A moral dilemma is a situation in which it is difficult or impossible for a person to choose a morally good course of action. Dilemmas of this sort are the stuff of tragedy: a character (person) finds himself in a situation from which there is effectively no escape. If every possible action is evil, then there is nothing left to do but despair. Now, while there are certainly tragic situations in life, it seems to me that one consequence of the existence of a loving, almighty God is the exclusion of genuine moral dilemmas: i.e., situations in which a person cannot possibly choose to act or not to act without sinning. Which is to say that, given good character and a good understanding of what is going on, there will always be at least one "right" response.
Of course, our capacity to judge what is good is inhibited by disordered appetites, concupisence, and the ignorance which comes from sin. Thus many situations which do not actually present a grave moral difficulty may seem to do so if right action demands a higher degree of moral perfection than we presently embody. Generally situations presented as moral dilemmas depend for their problematic nature on a common misevaluation of various goods. Consider the following set of examples:
1. You really ought to have the hit new album by The Wilting Spoon, but you are presently broke. You could steal it, but stealing is wrong. Moral dilemma: Do you neglect your own human dignity by going without the new album, or do you steal it?
2. You have just been kidnapped by pirates and gradually starved for over a week, only to be deposited without food, money, or map in a vineyard somewhere in the world. You feel that you are about to surrender to death, surrounded by someone else's food. Do you steal it or let yourself die?
3. Aliens from Zobomb have decided to experiment on humanity and you are their latest subject.
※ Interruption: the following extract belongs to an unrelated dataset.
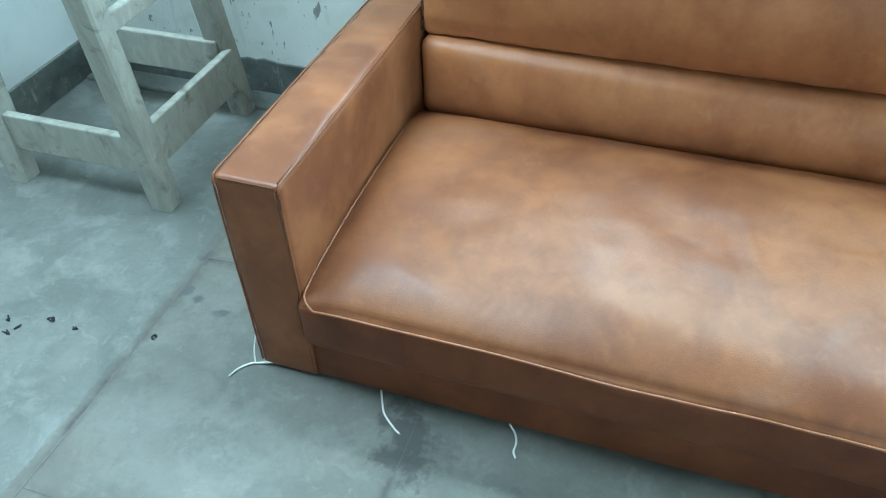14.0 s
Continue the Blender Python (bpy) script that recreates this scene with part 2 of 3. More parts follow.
def stone_floor():
    m, t, b = material("grey_limestone", 0.42, 0.0, 0.5)
    v = coords(t)
    cloud = noise_of(t, v, 1.5, 5, 0.6, 0.3)
    med = noise_of(t, v, 4.6, 6, 0.66, 0.35)
    c = mix(t, ramp(t, cloud, [(0.32, 0), (0.68, 1)]), (0.092, 0.092, 0.082), (0.160, 0.158, 0.143))
    c = mix(t, ramp(t, med, [(0.42, 0), (0.64, 0.7)]), c, (0.222, 0.219, 0.200))
    info = t.nodes.new("ShaderNodeObjectInfo")
    c = mix(t, 1.0, c, ramp(t, info.outputs["Random"], [(0, 0.80), (1, 1.12)]), "MULTIPLY")
    # cool white bloom and cracks on the slabs that the doorway weathers
    worn = near(t, v, -0.45, 2.35, 0.55, 1.05)
    c = mix(t, maths(t, "MULTIPLY", worn, ramp(t, noise_of(t, v, 5.0, 5, 0.65, 0.8), [(0.40, 0.1), (0.60, 0.8)])), c, (0.250, 0.255, 0.253))
    some = ramp(t, noise_of(t, v, 1.4, 3), [(0.50, 0.0), (0.62, 0.5)])
    net = maths(t, "MULTIPLY", hairlines(t, v, 2.6, 0.028, 1.3), maths(t, "MAXIMUM", worn, some))
    net2 = maths(t, "MULTIPLY", hairlines(t, v, 5.5, 0.05, 7.7), maths(t, "MULTIPLY", worn, ramp(t, noise_of(t, v, 3.3, 3), [(0.46, 0), (0.6, 1)])))
    c = mix(t, maths(t, "MULTIPLY", maths(t, "MAXIMUM", net, net2), 0.72), c, (0.085, 0.083, 0.078))
    c = mix(t, ramp(t, noise_of(t, v, 1.1, 4, 0.6, 0.5), [(0.54, 0), (0.74, 0.5)]), c, (0.155, 0.136, 0.110))
    small = noise_of(t, v, 15, 6, 0.7, 0.4)
    c = mix(t, ramp(t, small, [(0.52, 0), (0.68, 0.55)]), c, (0.098, 0.097, 0.086))
    c = mix(t, ramp(t, noise_of(t, v, 7.5, 5, 0.68, 0.3), [(0.50, 0), (0.64, 0.6)]), c, (0.245, 0.243, 0.225))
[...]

They present you with a five year old child and a hatchet and tell you that if you don't deliver his brain to them in three minutes the planet Earth will be annihilated with all its inhabitants. Do you sacrifice young Tommy to save humanity?
Each of these cases plays off of apparently competing norms. In the first, there's the naive egoist's impulse to self-gratification pitted against the self-evident fact that one ought not steal. This is easily resolved when we realize the actual value of having the album and its role in character growth, etc. etc.
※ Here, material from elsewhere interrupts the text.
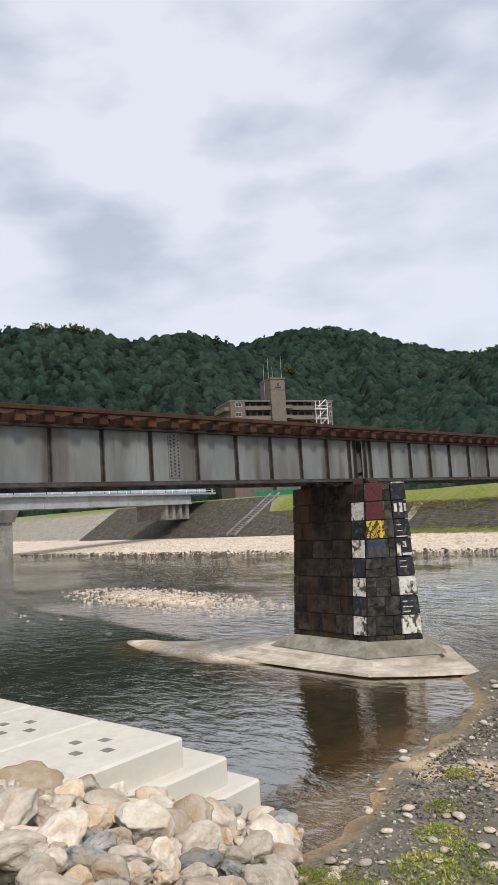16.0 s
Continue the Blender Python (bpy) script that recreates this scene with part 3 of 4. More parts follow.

In the second case, the norm against stealing is pitted against the will to self-preservation. It is tempting to say that theft is admissible here because of a "proportionate reason", but really Aquinas's solution (the devolution of property upon all of humanity in states of dire necessity) has the advantage of being reasonable and not opening up a can of (utilitarian) worms.
The third case is particularly difficult for the average person. It's tempting to look at all the lives potentially saved and "weigh" them against the life of young Tommy. A weird moralizing voice might even occur to you: "Do you really value your own conscience over the lives of billions?" And in many the response might be a kind of heroism: "I will murder the child and do this hard deed but all of humanity will be indebted to me for my sacrifice!" And yet to the trained conscience these responses are all clearly abominable. To murder the child would be to cooperate with evil, and what does it profit a man if he gains the whole world but loses his soul?
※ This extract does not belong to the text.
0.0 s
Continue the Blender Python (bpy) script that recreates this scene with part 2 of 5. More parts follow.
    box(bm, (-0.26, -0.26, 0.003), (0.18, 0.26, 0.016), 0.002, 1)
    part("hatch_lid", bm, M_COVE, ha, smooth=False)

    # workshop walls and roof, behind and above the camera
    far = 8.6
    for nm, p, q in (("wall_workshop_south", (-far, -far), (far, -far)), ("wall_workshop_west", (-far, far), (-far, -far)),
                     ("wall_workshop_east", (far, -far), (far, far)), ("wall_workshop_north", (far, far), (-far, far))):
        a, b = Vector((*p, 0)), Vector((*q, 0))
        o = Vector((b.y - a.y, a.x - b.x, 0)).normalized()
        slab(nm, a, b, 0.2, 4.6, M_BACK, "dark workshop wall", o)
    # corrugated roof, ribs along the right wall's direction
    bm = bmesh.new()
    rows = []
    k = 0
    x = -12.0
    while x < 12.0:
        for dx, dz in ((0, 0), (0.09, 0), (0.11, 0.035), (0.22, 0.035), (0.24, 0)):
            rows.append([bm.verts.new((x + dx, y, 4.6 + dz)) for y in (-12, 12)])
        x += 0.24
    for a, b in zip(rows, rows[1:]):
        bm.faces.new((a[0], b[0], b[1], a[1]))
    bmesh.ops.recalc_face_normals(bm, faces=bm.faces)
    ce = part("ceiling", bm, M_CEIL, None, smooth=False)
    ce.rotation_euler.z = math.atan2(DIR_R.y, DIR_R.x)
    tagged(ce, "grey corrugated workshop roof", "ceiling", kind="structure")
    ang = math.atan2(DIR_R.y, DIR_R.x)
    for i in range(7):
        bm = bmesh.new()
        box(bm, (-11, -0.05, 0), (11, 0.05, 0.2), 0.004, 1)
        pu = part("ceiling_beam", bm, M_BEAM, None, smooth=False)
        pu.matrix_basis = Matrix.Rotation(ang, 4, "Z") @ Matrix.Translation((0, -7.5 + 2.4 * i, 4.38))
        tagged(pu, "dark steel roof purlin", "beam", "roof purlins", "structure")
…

More signifcant, perhaps more interesting, than the resolution of these particular cases of conscience is the general fact that some situations are ugly and unpleasant to live though, though no guilt may directly accrue to the person who does so. The person who actually chose to spare Tommy's life and watch the world be blown away would certainly feel an untold amount of horror and pehaps guilt in the process. But this is due to the evil of the Zobombian aliens and not his own fault. Right action can even bring about a kind of despair, as when the pregnant college student realizes that she must leave school in order to care for the child she might otherwise have aborted. Such a choice involves the destruction of an entire future life and the sudden onset of a vast number of commitments and responsibilities, and the thought that one is doing the right thing would probably be little consolation. (Though the gift of a child ought to be a great one.) It is always tempting to believe that no right action could demand such a great amount of inconvenience. (Robert Bolt's play A Man For All Seasons is a great meditation on this problem.)